Utilizing ANNs More Efficiently
It has come to my attention that GOCR has its shortcomings.
The problem is that small adjustments in pixels from surrounding noise cause it to recognize h’s as b’s and little things like that. Most of these OCR packages were never designed to learn new alphabets. If you open the source code to OCRAD up you’ll see that it breaks the letters down into a list of features which are then used to assign a probability as to the most likely letter. None of it is trained. It is all pre-planned and hard coded into the program. I’m not 100% sure how GOCR training works but I think it happens at the pixel level.

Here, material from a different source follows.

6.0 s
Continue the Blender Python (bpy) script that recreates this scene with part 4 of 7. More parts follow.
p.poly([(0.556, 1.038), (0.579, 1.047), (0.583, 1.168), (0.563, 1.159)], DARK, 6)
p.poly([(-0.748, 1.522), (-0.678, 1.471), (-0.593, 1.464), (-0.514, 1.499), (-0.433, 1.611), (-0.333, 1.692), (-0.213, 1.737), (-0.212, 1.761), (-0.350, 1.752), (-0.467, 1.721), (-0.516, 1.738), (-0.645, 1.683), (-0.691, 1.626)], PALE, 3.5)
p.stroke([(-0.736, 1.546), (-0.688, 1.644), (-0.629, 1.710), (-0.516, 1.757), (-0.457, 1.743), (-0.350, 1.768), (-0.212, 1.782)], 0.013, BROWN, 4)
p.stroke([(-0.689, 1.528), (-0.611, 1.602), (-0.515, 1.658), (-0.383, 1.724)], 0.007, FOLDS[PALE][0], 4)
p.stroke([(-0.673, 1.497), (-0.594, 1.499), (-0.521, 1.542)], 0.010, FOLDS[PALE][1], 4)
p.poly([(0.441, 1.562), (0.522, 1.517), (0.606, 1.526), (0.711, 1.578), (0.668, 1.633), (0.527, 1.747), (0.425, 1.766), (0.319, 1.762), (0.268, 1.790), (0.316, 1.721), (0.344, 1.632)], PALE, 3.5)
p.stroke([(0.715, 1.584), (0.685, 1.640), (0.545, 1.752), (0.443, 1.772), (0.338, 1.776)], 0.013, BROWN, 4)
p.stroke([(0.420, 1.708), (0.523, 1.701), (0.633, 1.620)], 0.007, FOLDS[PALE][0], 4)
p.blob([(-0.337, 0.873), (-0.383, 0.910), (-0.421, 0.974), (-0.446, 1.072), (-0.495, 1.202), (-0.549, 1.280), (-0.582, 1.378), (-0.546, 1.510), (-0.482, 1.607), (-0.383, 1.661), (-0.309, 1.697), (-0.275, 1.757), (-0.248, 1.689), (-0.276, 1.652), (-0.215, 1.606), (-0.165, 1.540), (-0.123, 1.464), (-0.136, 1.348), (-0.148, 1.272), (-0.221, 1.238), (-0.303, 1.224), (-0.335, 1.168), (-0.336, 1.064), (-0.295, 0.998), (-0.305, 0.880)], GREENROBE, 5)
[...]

Now a while back I did a post on training a neural network at the pixel level to recognize characters. It took a long time because it was php (please use the C++ libraries for training unless you have a lifetime to train the neurons) but it started to work, although not as accurately as GOCR. The problems were obvious things like h’s get picked up as b’s again. You can see why the neurons failed to recognize the character.
The nice thing about neural networks is they’re pretty simple to use once you get to grips with the number of layers you might want and so on. The other nice thing is that we can stack them together in a similar way to how a full adder works. I.e. you can pass a carry flag from one adder to the next.

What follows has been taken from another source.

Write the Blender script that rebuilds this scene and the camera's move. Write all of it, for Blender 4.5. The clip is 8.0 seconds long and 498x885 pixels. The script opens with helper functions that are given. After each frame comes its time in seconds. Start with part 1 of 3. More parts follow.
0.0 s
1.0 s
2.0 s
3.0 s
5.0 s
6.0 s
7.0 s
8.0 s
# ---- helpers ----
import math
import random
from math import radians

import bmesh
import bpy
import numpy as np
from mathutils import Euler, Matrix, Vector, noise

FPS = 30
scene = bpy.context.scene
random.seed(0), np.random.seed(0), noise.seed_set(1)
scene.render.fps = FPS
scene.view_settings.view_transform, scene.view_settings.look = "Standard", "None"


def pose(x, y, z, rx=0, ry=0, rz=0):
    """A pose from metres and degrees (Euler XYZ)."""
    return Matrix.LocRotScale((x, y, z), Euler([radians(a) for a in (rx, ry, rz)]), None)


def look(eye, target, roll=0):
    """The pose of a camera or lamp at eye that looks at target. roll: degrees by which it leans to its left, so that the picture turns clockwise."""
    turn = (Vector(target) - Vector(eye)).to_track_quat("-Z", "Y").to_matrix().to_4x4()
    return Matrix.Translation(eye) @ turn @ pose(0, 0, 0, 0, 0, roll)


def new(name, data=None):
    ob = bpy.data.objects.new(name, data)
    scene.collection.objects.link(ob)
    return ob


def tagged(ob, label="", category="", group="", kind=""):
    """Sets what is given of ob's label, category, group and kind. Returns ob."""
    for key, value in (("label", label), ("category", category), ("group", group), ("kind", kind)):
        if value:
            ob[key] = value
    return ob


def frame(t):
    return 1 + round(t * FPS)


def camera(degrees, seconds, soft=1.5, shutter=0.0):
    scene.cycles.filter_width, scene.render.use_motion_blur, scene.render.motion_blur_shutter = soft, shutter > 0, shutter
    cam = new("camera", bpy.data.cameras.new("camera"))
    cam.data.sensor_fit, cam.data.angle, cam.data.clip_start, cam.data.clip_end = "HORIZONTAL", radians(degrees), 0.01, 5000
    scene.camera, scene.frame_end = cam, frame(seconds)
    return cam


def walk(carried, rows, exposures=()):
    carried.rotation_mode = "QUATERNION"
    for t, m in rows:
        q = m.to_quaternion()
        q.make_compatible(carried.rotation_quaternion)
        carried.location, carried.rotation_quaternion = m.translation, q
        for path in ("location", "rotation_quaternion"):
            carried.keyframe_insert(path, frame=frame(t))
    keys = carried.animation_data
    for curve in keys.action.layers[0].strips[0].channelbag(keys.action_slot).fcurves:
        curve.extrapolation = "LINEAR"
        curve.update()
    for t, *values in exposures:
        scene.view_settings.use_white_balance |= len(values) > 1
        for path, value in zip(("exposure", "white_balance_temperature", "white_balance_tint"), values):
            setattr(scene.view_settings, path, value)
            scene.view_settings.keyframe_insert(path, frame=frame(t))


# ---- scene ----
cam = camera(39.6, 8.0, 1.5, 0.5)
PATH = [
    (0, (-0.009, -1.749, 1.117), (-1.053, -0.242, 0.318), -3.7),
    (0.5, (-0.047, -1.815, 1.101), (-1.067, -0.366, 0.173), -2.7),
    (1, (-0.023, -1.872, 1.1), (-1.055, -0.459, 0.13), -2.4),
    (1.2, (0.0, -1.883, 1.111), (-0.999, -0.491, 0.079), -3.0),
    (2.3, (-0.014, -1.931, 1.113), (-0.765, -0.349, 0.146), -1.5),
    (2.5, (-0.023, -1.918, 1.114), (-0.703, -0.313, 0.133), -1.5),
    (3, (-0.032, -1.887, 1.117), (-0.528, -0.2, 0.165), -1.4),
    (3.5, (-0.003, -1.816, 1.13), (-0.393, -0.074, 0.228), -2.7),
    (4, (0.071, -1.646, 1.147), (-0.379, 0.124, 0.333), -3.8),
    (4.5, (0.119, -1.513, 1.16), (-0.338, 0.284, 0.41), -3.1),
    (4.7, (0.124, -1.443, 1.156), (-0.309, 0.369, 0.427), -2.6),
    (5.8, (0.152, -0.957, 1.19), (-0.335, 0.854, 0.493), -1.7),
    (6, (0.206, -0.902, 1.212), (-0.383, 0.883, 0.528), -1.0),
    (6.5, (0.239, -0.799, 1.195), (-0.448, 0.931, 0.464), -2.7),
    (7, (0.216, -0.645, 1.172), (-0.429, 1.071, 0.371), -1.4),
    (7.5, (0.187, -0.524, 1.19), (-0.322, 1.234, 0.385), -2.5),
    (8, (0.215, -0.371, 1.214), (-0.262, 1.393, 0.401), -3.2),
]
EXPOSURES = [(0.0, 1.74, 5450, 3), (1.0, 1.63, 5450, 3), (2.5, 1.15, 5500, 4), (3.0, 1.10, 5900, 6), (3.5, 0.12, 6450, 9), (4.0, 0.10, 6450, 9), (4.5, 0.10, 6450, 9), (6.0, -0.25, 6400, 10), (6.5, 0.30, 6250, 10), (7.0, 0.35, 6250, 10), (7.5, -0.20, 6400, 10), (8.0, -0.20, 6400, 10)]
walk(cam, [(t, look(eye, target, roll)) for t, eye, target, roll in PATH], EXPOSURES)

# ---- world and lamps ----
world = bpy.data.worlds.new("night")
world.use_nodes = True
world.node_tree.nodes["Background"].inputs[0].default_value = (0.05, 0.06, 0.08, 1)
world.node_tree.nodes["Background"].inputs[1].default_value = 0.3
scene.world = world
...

So the reason our neural nets are failing is because the pixels differ a little here and there and without some knowledge about exactly how a letter is formed it’s difficult to know which letter it is. So if we take a step back from the pixel level there’s a couple of things we can analyze. We can look for hills & valleys. Like an ‘n’ has a space inside it. If we calculate the base of the text we can also identify if the word has lines that dip below the baseline or go very high above it. Just using these features we can train a neural net to guess at a range of characters. Then we can feed the output into our second neural net which works at pixel level or concatenates the output of a couple of other nets.
The idea behind this is that feature extraction is a proven technique that gets very good results until the characters deviate from the norm. Using multiple nets we should be able to combine the ability to train a new alphabet with the power of feature extraction.
Friday, July 11th, 2008